What this task involves »
Quote the records exactly, starting at the first line and stopping after the line with "return v, np.concatenate([k"; skip the pictures.
##############################
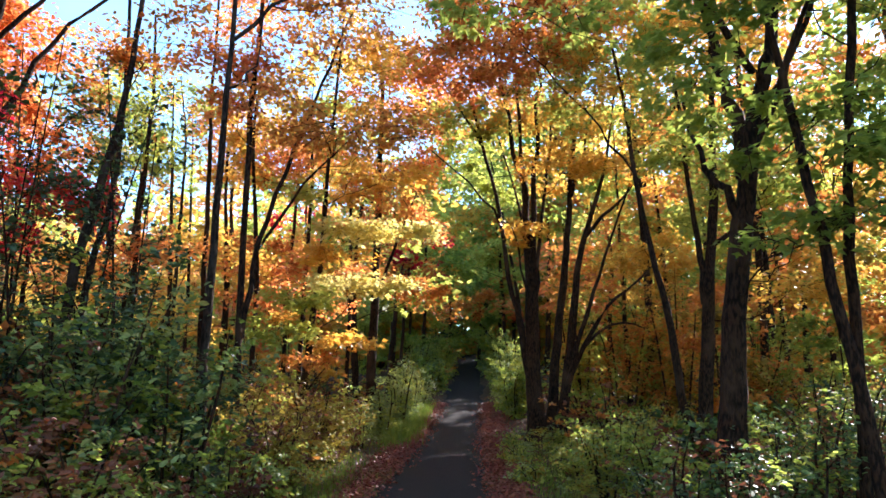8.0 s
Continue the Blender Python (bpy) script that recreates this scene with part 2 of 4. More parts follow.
def leaf_quads(centres, size, flat=0.55, wide=0.95, droop=0.25, fine=False, heading=None, lobed=False):
    """Folded leaf blades, one round each centre, most of them lying rather level: pointed, egg-shaped (fine) or three-lobed (lobed)."""
    n = len(centres)
    if heading is None:
        turn = rng.uniform(0, 2 * np.pi, n)
        heading = np.stack([np.cos(turn), np.sin(turn), np.zeros(n)], 1)
    ahead = unit(heading + np.stack([np.zeros(n), np.zeros(n), rng.normal(-droop, 0.35, n)], 1))
    nor = rng.normal(0, flat, (n, 3)) + [0, 0, 1]
    side = unit(np.cross(ahead, nor))
    up = np.cross(side, ahead)
    s = size * rng.uniform(0.6, 1.3, (n, 1))
    w = s * wide * rng.uniform(0.35, 0.55, (n, 1))
    fold = up * s * rng.uniform(-0.05, 0.2, (n, 1))
    base, tip = centres - ahead * s * 0.5, centres + ahead * s * 0.5 - up * s * rng.uniform(0, 0.2, (n, 1))
    if lobed:
        # three points with a notch between them, folded along the midrib
        lobe, notch = centres + ahead * s * rng.uniform(-0.02, 0.16, (n, 1)) + fold, centres + ahead * s * 0.06 + fold * 0.4
        v = np.stack([base, lobe + side * w * 1.15, notch + side * w * 0.42, tip, notch - side * w * 0.42, lobe - side * w * 1.15], 1).reshape(-1, 3)
    elif fine:
        # an egg-shaped blade in two halves, folded along its midrib
        low, high = centres - ahead * s * 0.3 + fold, centres + ahead * s * rng.uniform(0.1, 0.22, (n, 1)) + fold
        v = np.stack([base, low + side * w * 0.85, high + side * w * 0.8, tip, high - side * w * 0.8, low - side * w * 0.85], 1).reshape(-1, 3)
    else:
        mid = centres - ahead * s * rng.uniform(-0.05, 0.12, (n, 1)) + fold
        v = np.stack([base, mid + side * w, tip, mid - side * w], 1).reshape(-1, 3)
        return v, np.arange(4 * n).reshape(-1, 4)
    k = 6 * np.arange(n)[:, None]
    return v, np.concatenate([k + [0, 1, 2, 3], k + [0, 3, 4, 5]])


def sprays(centre, radii, count, axis, tuft=13, spread=0.2, level=0.4, rise=0.15):
    """Boughs strewn unevenly through an egg-shaped space, each a fan of twigs that point away from the stem, the leaves set along them.
    Gives the boughs' roots, the twigs' ends (root, tip) and the leaves with their headings."""
    centre, radii = np.asarray(centre, float), np.asarray(radii, float)
    m = int(np.clip(count / 140, 5, 130))
    d = unit(rng.normal(0, 1, (m, 3)))
    bough = centre + d * rng.uniform(0.05, 1, (m, 1)) ** 0.45 * radii * 0.95
    reach = np.clip(np.mean(radii[:2]) * np.clip(2.4 / m ** 0.4, 0.38, 0.75), 0.33, 1.6) * rng.uniform(0.6, 1.4, (m, 1))
    out = unit((bough - axis) * [1, 1, 0] + rng.normal(0, 0.35, (m, 3)) * [1, 1, 0] + d * [0.4, 0.4, 0])
    out[:, 2] = rise * rng.uniform(0.4, 1.5, m)
    root = bough - unit(out) * reach * 0.6
    k = max(2 * m, count // tuft)
    own = rng.integers(0, m, k)
    along = rng.uniform(0, 1, (k, 1))
    start = root[own] + unit(out[own]) * reach[own] * along * 0.9
    fan = unit(out[own] + np.cross(out[own], [0, 0, 1.0]) * rng.normal(0, 0.9, (k, 1)) + rng.normal(0, 1, (k, 3)) * [0.2, 0.2, 0.8 * level])
    span = reach[own] * rng.uniform(0.45, 1.1, (k, 1)) * (1.15 - 0.5 * along)
    tip = start + fan * span
    tip[:, 2] -= 0.1 * span[:, 0]
    pick = rng.integers(0, k, count)
    u = rng.uniform(0.12, 1.05, (count, 1)) ** 0.8
    flank = unit(np.cross(fan, [0, 0, 1.0]))[pick] * rng.choice([-1.0, 1.0], (count, 1))
    cen = start[pick] + (tip - start)[pick] * u + flank * rng.uniform(0.1, 1, (count, 1)) * spread * 0.65 + rng.normal(0, 1, (count, 3)) * spread * [0.32, 0.32, 0.65 * level]
    cen[:, 2] -= 0.06 * span[pick][:, 0] * u[:, 0] ** 2
    return root, start, tip, cen, unit(fan[pick] + flank * rng.uniform(0.3, 1.4, (count, 1)))


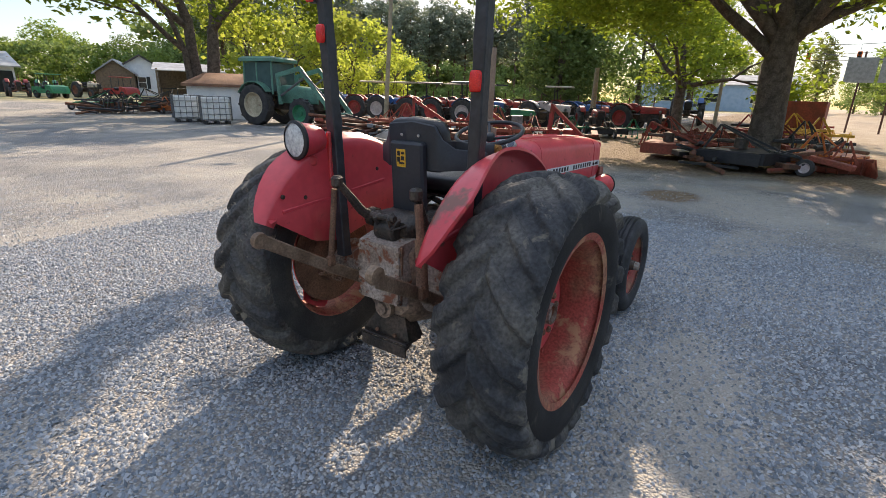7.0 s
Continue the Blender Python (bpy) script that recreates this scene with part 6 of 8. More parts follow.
# route markers: three posts, three shields with plates above and arrows below
rm = sign_post("route_sign", 26.0, -15.7, -120, "three black-and-white route shields on steel posts")
rm.matrix_basis = rm.matrix_basis @ Matrix.Scale(0.84, 4)
for k, (num, top) in enumerate((("301", "NORTH"), ("82", "WEST"), ("301", "NORTH"))):
    x = -0.92 + 0.92 * k
    bm = B()
    box(bm, (x, 0.03, 1.65), (0.07, 0.05, 3.3), 0.004)
    part("post", bm, trim_brown, rm, "dark steel post")
    bm = B()
    plate(bm, x, 3.15, 0.84, 0.78)
    pl = part("shield", bm, dark_ink, rm, "black square route plate")
    bm = B()
    if num == "82":
        loft(bm, [[V((x + 0.36 * math.cos(a), yy, 3.15 + 0.36 * math.sin(a))) for a in (0, math.pi / 2, math.pi, 3 * math.pi / 2)] for yy in (-0.010, -0.004)])
    else:
        loft(bm, [[V((x + 0.40 * xx, yy, 3.15 + 0.36 * zz)) for xx, zz in ((-0.95, 0.85), (-0.5, 1.0), (0, 0.88), (0.5, 1.0), (0.95, 0.85), (0.8, 0.45), (0.98, 0.0), (0.85, -0.5), (0.4, -0.8), (0, -1.0), (-0.4, -0.8), (-0.85, -0.5), (-0.98, 0.0), (-0.8, 0.45))] for yy in (-0.010, -0.004)])
    part("shield_face", bm, white_vinyl, pl)
    lettering(num, 0.42 if num != "82" else 0.34, dark_ink, pl, Matrix.Translation((x, -0.013, 3.13)) @ FACE, "lettering", 0.006)
    bm = B()
    plate(bm, x, 3.74, 0.72, 0.34)
    tp = part("direction_plate", bm, white_vinyl, rm)
    lettering(top, 0.19, dark_ink, tp, Matrix.Translation((x, -0.006, 3.74)) @ FACE)
    bm = B()
    plate(bm, x, 2.56, 0.6, 0.36)
    ap = part("arrow_plate", bm, white_vinyl, rm)
    bm = B()
    arrow = [(-0.2, 0), (-0.08, 0.1), (-0.08, 0.035), (0.2, 0.035), (0.2, -0.035), (-0.08, -0.035), (-0.08, -0.1)]
    rot = {0: 0, 1: -90, 2: 180}[k]
    loft(bm, [[V((x + px * math.cos(radians(rot)) - pz * math.sin(radians(rot)), yy, 2.56 + px * math.sin(radians(rot)) + pz * math.cos(radians(rot)))) for px, pz in arrow] for yy in (-0.008, -0.003)])
    part("arrow", bm, dark_ink, ap)
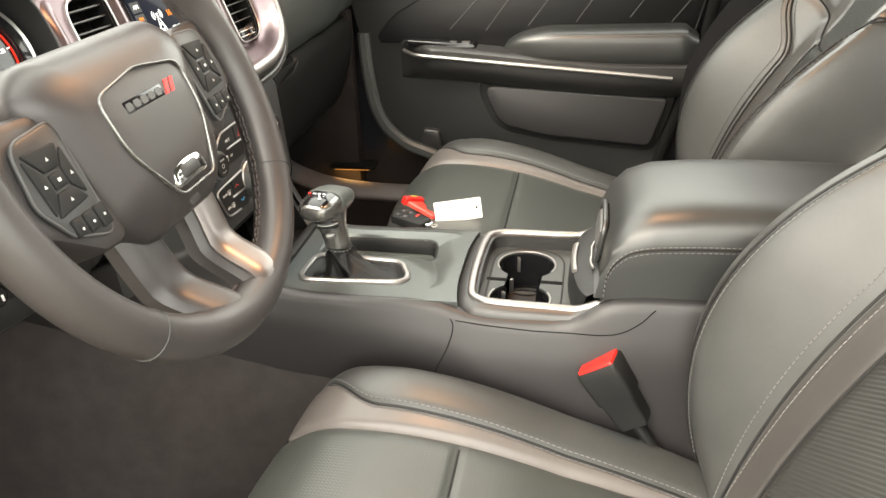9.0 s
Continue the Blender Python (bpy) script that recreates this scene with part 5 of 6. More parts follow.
    for a, b in zip(l3, r3):
        d = (a - b) * 0.42
        u = 0.014 * ease((-0.484 - b.y) / 0.042)
        rows.append([C(a.x, a.y, -0.030 + u), C(a.x, a.y, -0.006 + u), C(a.x + (b.x - a.x) * 0.12, a.y + (b.y - a.y) * 0.12, 0.0005 + u), C(a.x + (b.x - a.x) * 0.45, a.y + (b.y - a.y) * 0.45, 0.0055 + u), C(b.x, b.y, 0.0075 + u), C(b.x - d.x, b.y - d.y, 0.004 + u), C(b.x - d.x, b.y - d.y, -0.02 + u)])
    part("rear_collar", loft(rows, False), BLACK_PLASTIC, ob, "dark rounded collar round the cup holders")
    rail3 = [C(p.x, p.y, 0.0082 + 0.014 * ease((-0.484 - p.y) / 0.042)) for p in r3]
    part("cup_holder_trim", sweep(rail3, [(0.0052, -0.003), (0.0052, 0.001), (0.0028, 0.003), (-0.0028, 0.003), (-0.0052, 0.001), (-0.0052, -0.003)], C.z), BRIGHT, ob, "satin silver rail round the cup holders", 75)
    part("cup_well", loft([[C(p.x, p.y, z) for p in inset(hole, d)] for d, z in ((-0.003, 0.003), (0.0, -0.006), (0.0015, -0.0135))], True), DARK_PLASTIC, ob)
    c1, c2, rr = (0.0455, -0.4185), (-0.0500, -0.4165), 0.0390
    x0, x1, yc = c2[0] + rr * 0.80, c1[0] - rr * 0.80, -0.4175
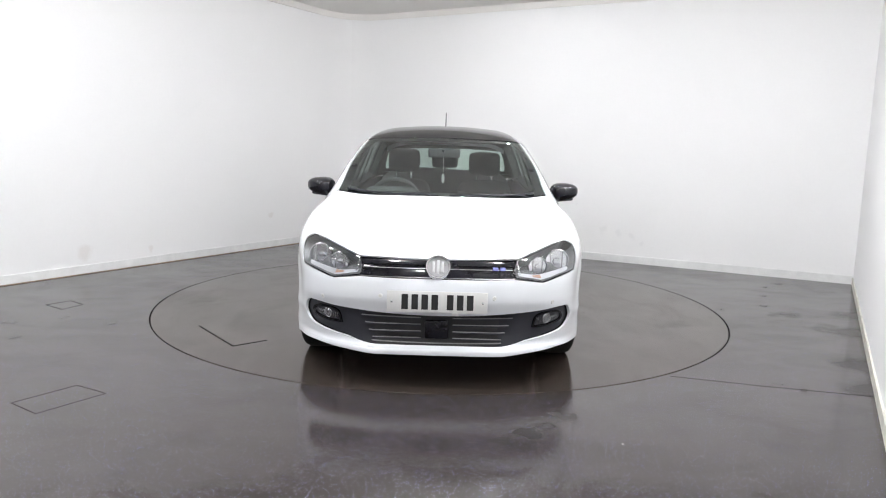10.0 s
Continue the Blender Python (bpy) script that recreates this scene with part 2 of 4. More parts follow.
##############################
Solution to this task »
8.0 s
Continue the Blender Python (bpy) script that recreates this scene with part 2 of 4. More parts follow.
def leaf_quads(centres, size, flat=0.55, wide=0.95, droop=0.25, fine=False, heading=None, lobed=False):
    """Folded leaf blades, one round each centre, most of them lying rather level: pointed, egg-shaped (fine) or three-lobed (lobed)."""
    n = len(centres)
    if heading is None:
        turn = rng.uniform(0, 2 * np.pi, n)
        heading = np.stack([np.cos(turn), np.sin(turn), np.zeros(n)], 1)
    ahead = unit(heading + np.stack([np.zeros(n), np.zeros(n), rng.normal(-droop, 0.35, n)], 1))
    nor = rng.normal(0, flat, (n, 3)) + [0, 0, 1]
    side = unit(np.cross(ahead, nor))
    up = np.cross(side, ahead)
    s = size * rng.uniform(0.6, 1.3, (n, 1))
    w = s * wide * rng.uniform(0.35, 0.55, (n, 1))
    fold = up * s * rng.uniform(-0.05, 0.2, (n, 1))
    base, tip = centres - ahead * s * 0.5, centres + ahead * s * 0.5 - up * s * rng.uniform(0, 0.2, (n, 1))
    if lobed:
        # three points with a notch between them, folded along the midrib
        lobe, notch = centres + ahead * s * rng.uniform(-0.02, 0.16, (n, 1)) + fold, centres + ahead * s * 0.06 + fold * 0.4
        v = np.stack([base, lobe + side * w * 1.15, notch + side * w * 0.42, tip, notch - side * w * 0.42, lobe - side * w * 1.15], 1).reshape(-1, 3)
    elif fine:
        # an egg-shaped blade in two halves, folded along its midrib
        low, high = centres - ahead * s * 0.3 + fold, centres + ahead * s * rng.uniform(0.1, 0.22, (n, 1)) + fold
        v = np.stack([base, low + side * w * 0.85, high + side * w * 0.8, tip, high - side * w * 0.8, low - side * w * 0.85], 1).reshape(-1, 3)
    else:
        mid = centres - ahead * s * rng.uniform(-0.05, 0.12, (n, 1)) + fold
        v = np.stack([base, mid + side * w, tip, mid - side * w], 1).reshape(-1, 3)
        return v, np.arange(4 * n).reshape(-1, 4)
    k = 6 * np.arange(n)[:, None]
    return v, np.concatenate([k + [0, 1, 2, 3], k + [0, 3, 4, 5]])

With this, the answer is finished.